Chris has over twenty years of restaurant experience, with Cassie adding another decade of her own. Chris started at a restaurant in Nevada as an eighteen-year-old and has worked nearly every position in foodservice. For over a decade he has worked for Olive Garden, serving as a general manager and operating four different locations for the respected chain. When The Merchant House opens Chris will run the kitchen while Cassie primarily runs the dining room, though both will share management responsibilities. His enthusiasm for every aspect of running this restaurant is clear to see, especially when he starts talking about the menu. In addition to Detroit deep dish pizza, they will serve barbecue items like ribs, brisket, chicken, and more. They will acquire their meat from local favorite Winner’s Meats, and they plan to make the dining experience as authentic and family-and-conversation oriented as possible, offering family barbecue options such as a whole roasted chicken and multiple sides groups can share around a large table.
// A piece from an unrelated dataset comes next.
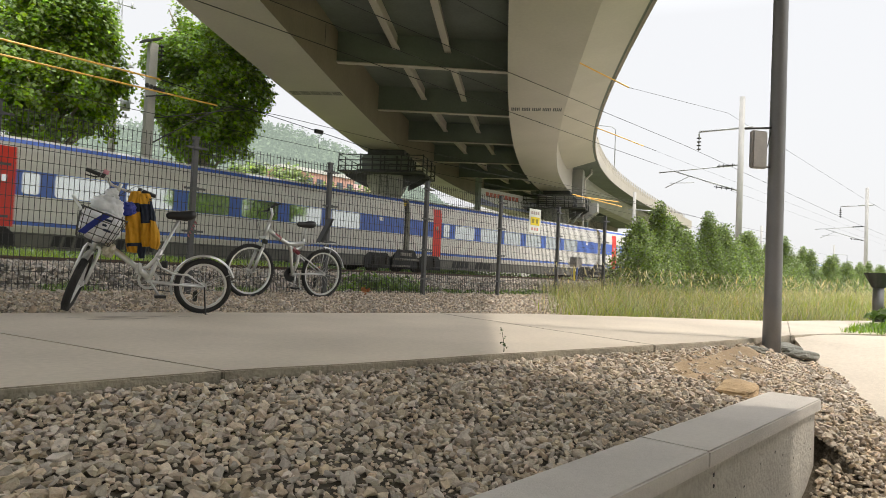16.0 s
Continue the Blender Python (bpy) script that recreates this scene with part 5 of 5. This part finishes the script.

They also hope to host a low country boil on Fridays, a southern dish incorporating shrimp, crawfish, corn and other vegetables cooked in a seasoned broth. “We’ll spread butcher paper over your table and dump out the pot right onto it so everyone can dig in.”
Greenville has needed something like The Merchant House for a long time, and Chris Campbell and Cassie Lambright seem like the right people to bring a dining and drinking experience like this to our town. When I asked Chris about the choice for a name, his response perfectly encapsulated his team’s philosophy, one that will hopefully lead to years of success in our charming and historical downtown:
“This building has been a dress shop, a menswear shop, of course, a series of restaurants, who knows what else. That’s why we’re calling it The Merchant House. This is a place where merchants have always done business. Greenville has a beautiful downtown and really kind people and we love the idea of opening a restaurant here. We can’t wait to bring this to Greenville.”